Monday, August 10, 2009

MARKWEST ENERGY PARTNERS, L.P.

I mentioned in yesterday's post, my plan to invest this week in MWE a master limited partnership. MarkWest Energy Partners, L.P. is a publicly traded Delaware limited partnership, which was formed on January 25, 2002. The Company is engaged in the gathering, compressing, treating, processing and transportation of natural gas the transportation, fractionation, storage, and marketing of NGLs and the gathering and transportation of crude oil.

It conducts its operations in three geographical operating segments: the Southwest, the Northeast, and the Gulf Coast. Its East Texas system consists of natural gas gathering pipelines, centralized compressor stations, a natural gas processing facility and an NGL pipeline. The East Texas system is located in Panola, Harrison and Rusk Counties and services the Carthage Field. Producing formations in Panola County consist of the Cotton Valley, Pettit and Travis Peak formations, which collectively form one of the largest natural gas producing regions in the United States. The Company owns the Foss Lake natural gas gathering system and the Arapaho I and II natural gas processing plants, all located in Roger Mills, Custer and Ellis Counties of Western Oklahoma. The gathering portion consists of a pipeline system that is connected to natural gas wells and associated compression facilities. It also owns the Grimes gathering system, which is located in Roger Mills and Beckham Counties in Western Oklahoma. In addition, it owns a natural gas gathering system in the Woodford Shale play in the Arkoma Basin of Southeast Oklahoma. The Company owns a number of natural gas-gathering systems located in Texas, Louisiana, Mississippi and New Mexico, including the Appleby gathering system in the City and County of Nacogdoches, Texas. It gathers a portion of the gas produced from fields adjacent to its gathering systems. The Company is a processor of natural gas in the Appalachian Basin, with fully integrated processing, fractionation, storage and marketing operations. Its Appalachian assets include the Kenova, Boldman, Cobb and Kermit natural gas processing plants, an NGL pipeline, the Siloam NGL fractionation plant and two caverns for storing propane. The Company owns and operates a crude oil pipeline in Michigan. The Michigan Crude Pipeline is subject to regulation by the Federal Energy Regulatory Commission. It also owns a natural gas gathering system in Michigan. The Company owns and operates the Javelina Processing Facility, a natural gas processing facility in Corpus Christi, Texas, which treats and processes off-gas from six local refineries. The facility processes approximately 120 to 130 MMcf/d of inlet gas out of its 142 MMcf/d capacity.

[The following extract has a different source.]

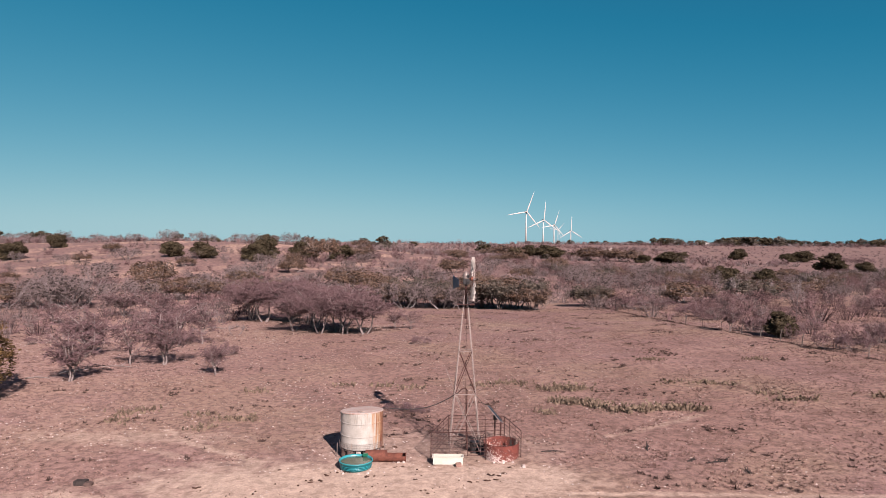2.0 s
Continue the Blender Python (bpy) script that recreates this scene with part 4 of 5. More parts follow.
# ---- the well: windmill, tanks and troughs ----
mill = empty("windmill", (0, 0, ground(0, 0)), "old steel farm windmill with four-legged lattice tower", "windmill")
BASE, TOP, HIGH = 0.88, 0.12, 8.25


def leg_at(i, j, z):
    w = BASE + (TOP - BASE) * z / HIGH
    return Vector((i * w, j * w, z))


for i, j in ((-1, -1), (1, -1), (1, 1), (-1, 1)):
    sh = Shape()
    a, b = leg_at(i, j, -0.1), leg_at(i, j, HIGH + 0.5)
    sh.bar(a, b, 0.05, 0.012, up=(0, 1, 0))
    sh.bar(a + Vector((i * 0.03, -j * 0.03, 0)), b + Vector((i * 0.03, -j * 0.03, 0)), 0.012, 0.05, up=(0, 1, 0))
    part("leg", sh, GALV, mill)
corners = [(-1, -1), (1, -1), (1, 1), (-1, 1)]
for z in (3.31, 5.68):
    for c, d in zip(corners, corners[1:] + corners[:1]):
        part("girt", Shape().bar(leg_at(*c, z), leg_at(*d, z), 0.012, 0.045), GALV, mill)
for z0, z1, skin in ((0.15, 3.31, GALV), (3.31, 5.68, RUST_DARK)):
    for c, d in zip(corners, corners[1:] + corners[:1]):
        part("brace", Shape().bar(leg_at(*c, z0), leg_at(*d, z1), 0.014, 0.042), skin, mill)
        part("brace", Shape().bar(leg_at(*d, z0), leg_at(*c, z1), 0.014, 0.042), skin, mill)
for k in range(4):
    part("plank", Shape().box((-0.5, -0.36 + 0.19 * k, HIGH), (0.5, -0.20 + 0.19 * k, HIGH + 0.035)), RUST_DARK, mill, "rusty board of the work platform")
part("mast", Shape().tube([(0, 0, HIGH - 0.8), (0, 0, 9.4)], [0.055, 0.05], 10), RUST_DARK, mill)
part("pump_rod", Shape().tube([(0.05, 0.02, 0.2), (0.04, 0.02, 9.3)], 0.009, 6), RUST_DARK, mill)
part("gearbox", Shape().box((-0.16, -0.20, 9.38), (0.20, 0.20, 9.72)), DARK_STEEL, mill, bevel=0.04)
part("helmet", Shape().lathe([(0.19, 9.72), (0.19, 9.86), (0.13, 10.05), (0.02, 10.12)], 18), GALV, mill, "pale dented gearbox hood", smooth=True)
HUB = Vector((0.36, -0.12, 9.70))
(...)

In each of its operating segments, the Company faces competition for natural gas and crude oil transportation and in obtaining natural gas supplies for its processing and related services operations in obtaining unprocessed NGLs for fractionation and in marketing its products and services. Competition for natural gas supplies is based on the location of gas-gathering facilities and gas-processing plants, operating efficiency and reliability, and the ability to obtain a satisfactory price for products recovered. The Company's business is subject to federal, state and local laws and regulations with respect to environmental, safety and other regulatory matters.

MWE currently pays a dividend of $2.56 per share which represents a yield of 11.97% on their recent share price of $21.38. Recently I discovered the tax advantages in owning MLP units, which makes them even more appealing. The way I understand it, the IRS considers 80 to 90% of payouts from master limited partnerships as return of equity, and unit holders are taxed at their regular tax rate on 10 to 20% of payments received. Because of their special tax treatment, they are more appropriate for taxable investment accounts.